Isidro tenía una enorme facilidad para ponerse en onda con el misterio lleno de amor expuesto en la custodia. Maestro adorador, no sólo asistía, sino que participaba intensamente en la adoración, cruzando su mirada con la de Cristo, sintiendo en su paladar el sabor divino de su presencia. Hombre de profunda piedad, la entendía no sólo como participación en un rito sagrado, sino como un servicio de caridad donde resplandece el brillo de un amor incondicional, como decía san Francisco de Sales.

Isidro sabía vivir su vida litúrgica en comunidad. Celebraba los tiempos fuertes del año con especial fervor: Adviento, la gozosa espera del nacimiento de Jesús; Semana Santa, en la que se sumaba a las procesiones y al Vía Crucis. Vivía estas fechas con unción y una disposición espiritual que le permitían entrar de lleno en el misterio del dolor y la muerte de Jesús. Recuerdo que en los últimos años pedía insistentemente llevar la cruz a lo largo de las estaciones del Vía Crucis. Las fuerzas ya le flaqueaban, pero me explicaba que, siendo joven, cuarenta años atrás, había sido uno de los portadores de una gran imagen de Cristo crucificado. Fuerte físicamente y fuerte en la fe, lo abrazaba con vigor, con la misma unción y respeto de un auténtico cireneo, como si quisiera no sólo aligerar el sufrimiento, sino cargar con todo el peso de la cruz para hacer más llevadero el camino de Cristo hacia el Gólgota. 

Ya con noventa años, su cuerpo débil se aferraba a la cruz, como buscando sostenerse en ella. Cuando otros querían relevarlo, él la sujetaba con fuerza, mostrando una serenidad y una resistencia increíble. Necesitaba sintonizar, entrar de lleno, participar del sufrimiento de Cristo. Era hermoso verlo agarrado al palo de la cruz, como un mástil en el velero de su fe. Desde su sencillez, fue testimonio de una fe vivida hasta las últimas consecuencias. Su coherencia cristiana interpelaba al resto de los adoradores.

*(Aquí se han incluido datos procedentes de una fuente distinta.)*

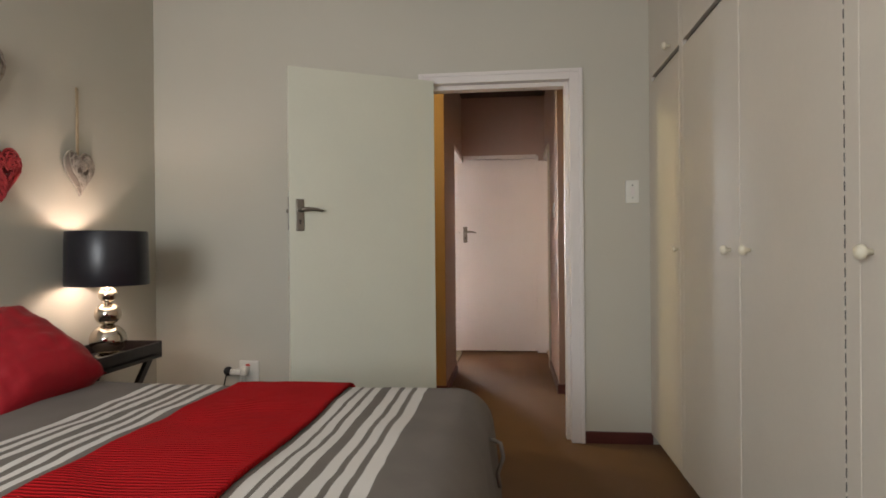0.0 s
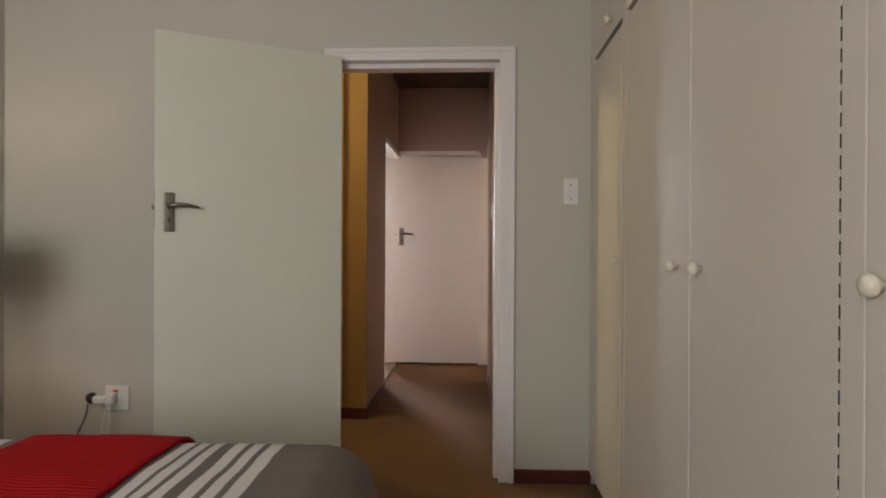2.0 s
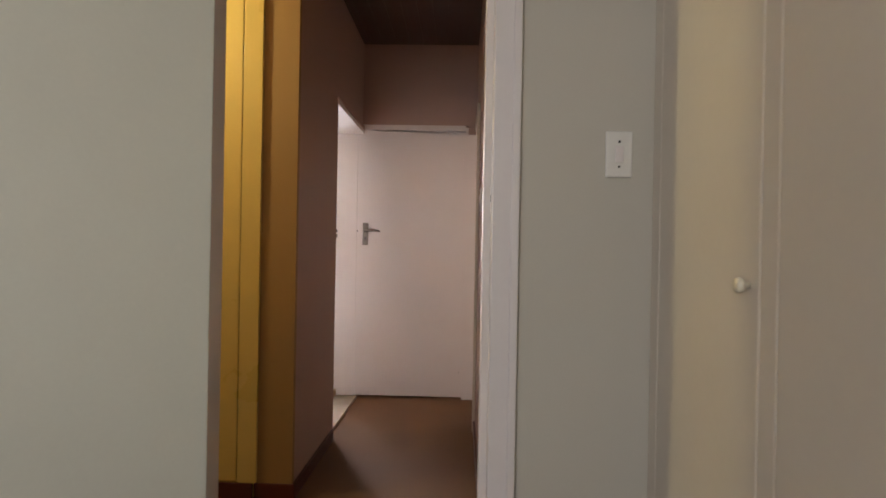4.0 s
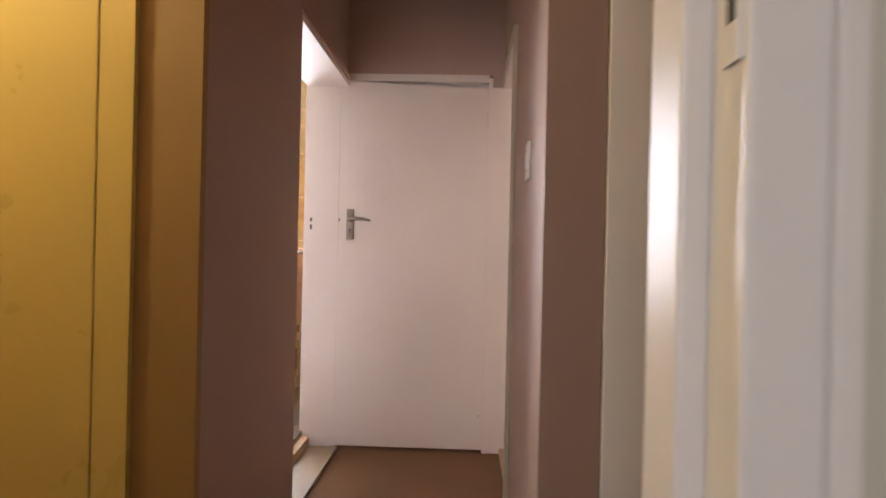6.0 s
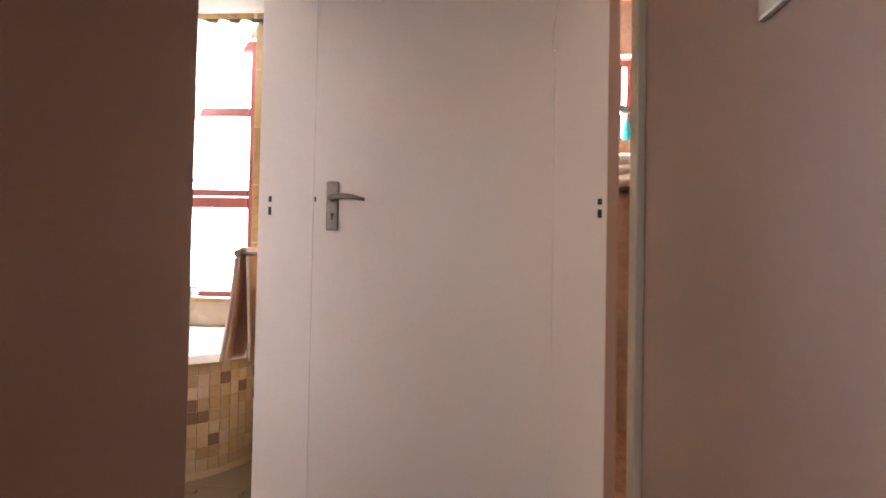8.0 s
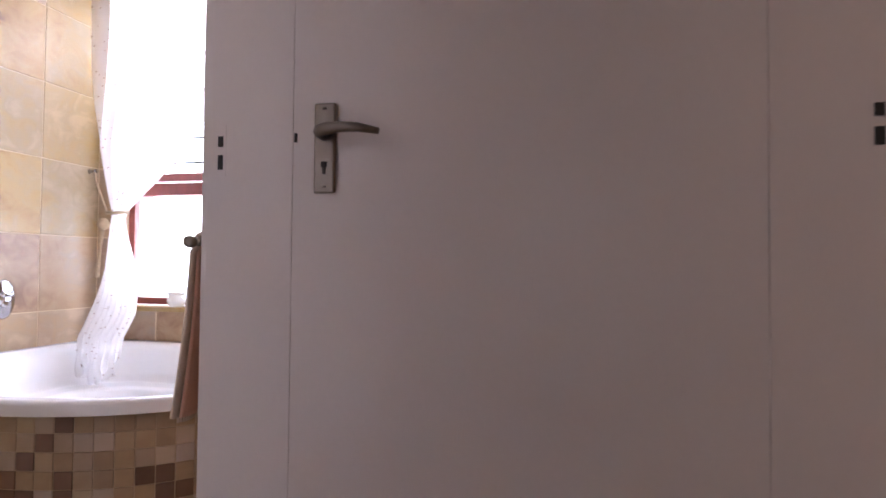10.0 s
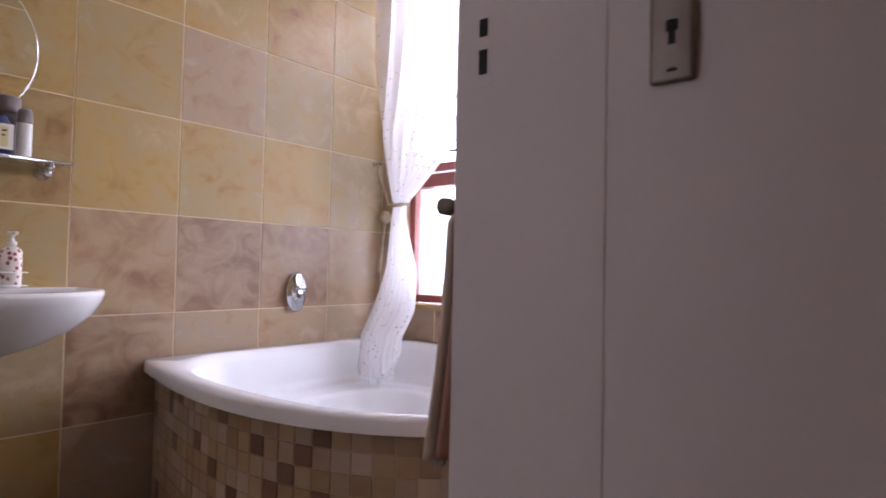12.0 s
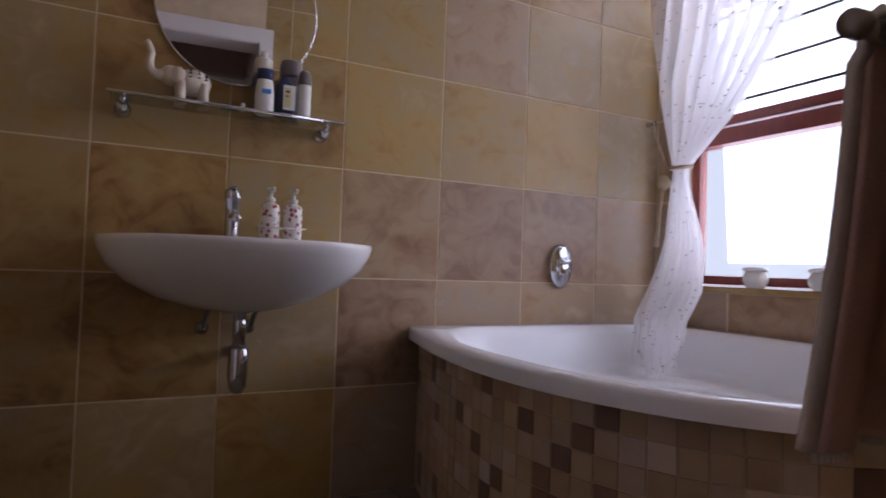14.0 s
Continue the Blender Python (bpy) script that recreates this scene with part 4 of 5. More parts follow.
sheet("drape", SHEER, 190, 110, lambda u, v: curtain_at(u, v), cu)
bm = bmesh.new()
rnd = random.Random(8)
for k in range(620):
    u, v = rnd.random(), rnd.random()
    if rnd.random() > 0.25 + (piece(RIGHT, 0.46 + v * 2.01) - piece(LEFT, 0.46 + v * 2.01)) * 1.6:
        continue
    p = curtain_at(u, v, -0.004)
    s = rnd.uniform(0.0022, 0.0042)
    bm_box(bm, p.x - s * 1.5, p.x + s * 1.5, p.y - 0.001, p.y + 0.001, p.z - s * 0.6, p.z + s * 0.6)
    if k % 2:
        bm_box(bm, p.x - s * 0.5, p.x + s * 0.5, p.y - 0.0014, p.y + 0.0006, p.z - s * 1.4, p.z + s * 0.5)
tagged(finish("sprig", bm, plain("taupe_thread", (0.35, 0.29, 0.25), 0.9), cu), kind="stuff")
tube("tie_band", TWINE, [(-2.235, YW - 0.07, 1.27), (-2.215, YW - 0.125, 1.262), (-2.18, YW - 0.135, 1.258), (-2.15, YW - 0.12, 1.262), (-2.14, YW - 0.07, 1.27)], 0.008, cu, 8)
tube("tie_cord", TWINE, [(XB + 0.03, YW - 0.06, 1.475), (XB + 0.06, YW - 0.08, 1.42), (-2.275, YW - 0.09, 1.33), (-2.23, YW - 0.11, 1.265)], 0.005, cu, 8)
tube("tassel", TWINE, [(-2.225, YW - 0.135, 1.235), (-2.235, YW - 0.14, 1.10), (-2.25, YW - 0.14, 0.95)], 0.011, cu, 8, [1.3, 0.6, 1.0])
lathe("tassel_knot", TWINE, [(0.004, -0.03), (0.024, -0.018), (0.030, 0.0), (0.02, 0.022), (0.004, 0.03)], -2.225, YW - 0.135, 1.205, cu, 14)
lathe("hook", CHROME, [(0.012, 0.0), (0.006, 0.01), (0.005, 0.03), (0.011, 0.036)], XB, YW - 0.06, 1.478, cu, 12, axis='X')
rod = thing("curtain_rod", -1.75, YW - 0.09, 2.47, "dark iron curtain rod with curled finials", "curtain rod")
tube("rod", DARKBAR, [(XB + 0.02, YW - 0.085, 2.475), (-1.19, YW - 0.085, 2.475)], 0.010, rod, 12)
tube("finial", DARKBAR, [(-1.19 + 0.012 * k * math.cos(k * 0.9) * 0.4 + 0.01 * k, YW - 0.085, 2.475 + 0.012 * math.sin(k * 0.9) * 2) for k in range(9)], 0.006, rod, 8)
boxes("bracket", DARKBAR, [(-1.255, -1.24, YW - 0.09, YW + 0.001, 2.468, 2.482), (XB + 0.05, XB + 0.065, YW - 0.09, YW + 0.001, 2.468, 2.482)], rod)


def jar(x, y, z, s, label):
    j = thing("jar", x, y, z, label, "jar", "jars on the window sill")
    lathe("body", CERAM, [(0.028 * s, 0), (0.034 * s, 0.004), (0.043 * s, 0.025), (0.044 * s, 0.038), (0.036 * s, 0.056), (0.034 * s, 0.060)], x, y, z, j, 28)
    lathe("lid", CERAM, [(0.040 * s, 0.060), (0.043 * s, 0.066), (0.040 * s, 0.074), (0.020 * s, 0.078)], x, y, z, j, 28)


jar(-1.925, YW + 0.015, WZ0 + 0.004, 1.0, "small white lidded ceramic jar on the sill")
jar(-1.675, YW + 0.012, WZ0 + 0.004, 1.15, "white lidded ceramic pot on the sill")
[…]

Esta mañana, en sábado, un día mariano, se ha celebrado su funeral en medio de su querida comunidad parroquial de San Félix. La eucaristía ha sido celebrada con cuatro sacerdotes, a quienes él tanto apreciaba y por quienes rezaba. Estaba en el ataúd, pero lo he sentido más vivo que nunca. Pasó a la vida de Dios rezando: este es el mejor regalo que ha hecho a la comunidad. Desde el silencio más hondo he sentido en mi corazón que Isidro sigue brillando de otra manera, no como las estrellas del firmamento, sino como esos santos que iluminan la vida de la Iglesia militante que se prepara para participar, con la Iglesia triunfante, en la gran fiesta del cielo.

Hoy tenemos un gran intercesor en el cielo. Ante el trono celestial le he pedido a Isidro, en mis oraciones, que me ayude a hacer posible mi proyecto pastoral en la parroquia. Le he pedido que me ayude a convertir una fe de culto en una comunidad viva, que celebra y vive el amor de Dios, una comunidad que no se quede en el ritual, sino que se adhiera al misterio de Cristo en la Iglesia. Como dice el Concilio Vaticano II, esto supone una conversión y un compromiso.

Muchos participan de los sacramentos como parte de una rutina; Isidro los vivía como encuentros con Cristo vivo. La gracia derramada sobre él era como rocío en los amaneceres de su existencia. En su corazón siempre hubo la esperanza y el deseo de renacer como hombre nuevo que sabe vivir en Cristo, por Cristo y con Cristo.

Con emoción contenida, he querido abrazar el féretro donde yacían sus restos. Hoy despedimos a un laico cristiano, esposo y padre de familia, que nos ha dejado un gran legado espiritual: la vivencia de Cristo como centro y eje de toda su vida.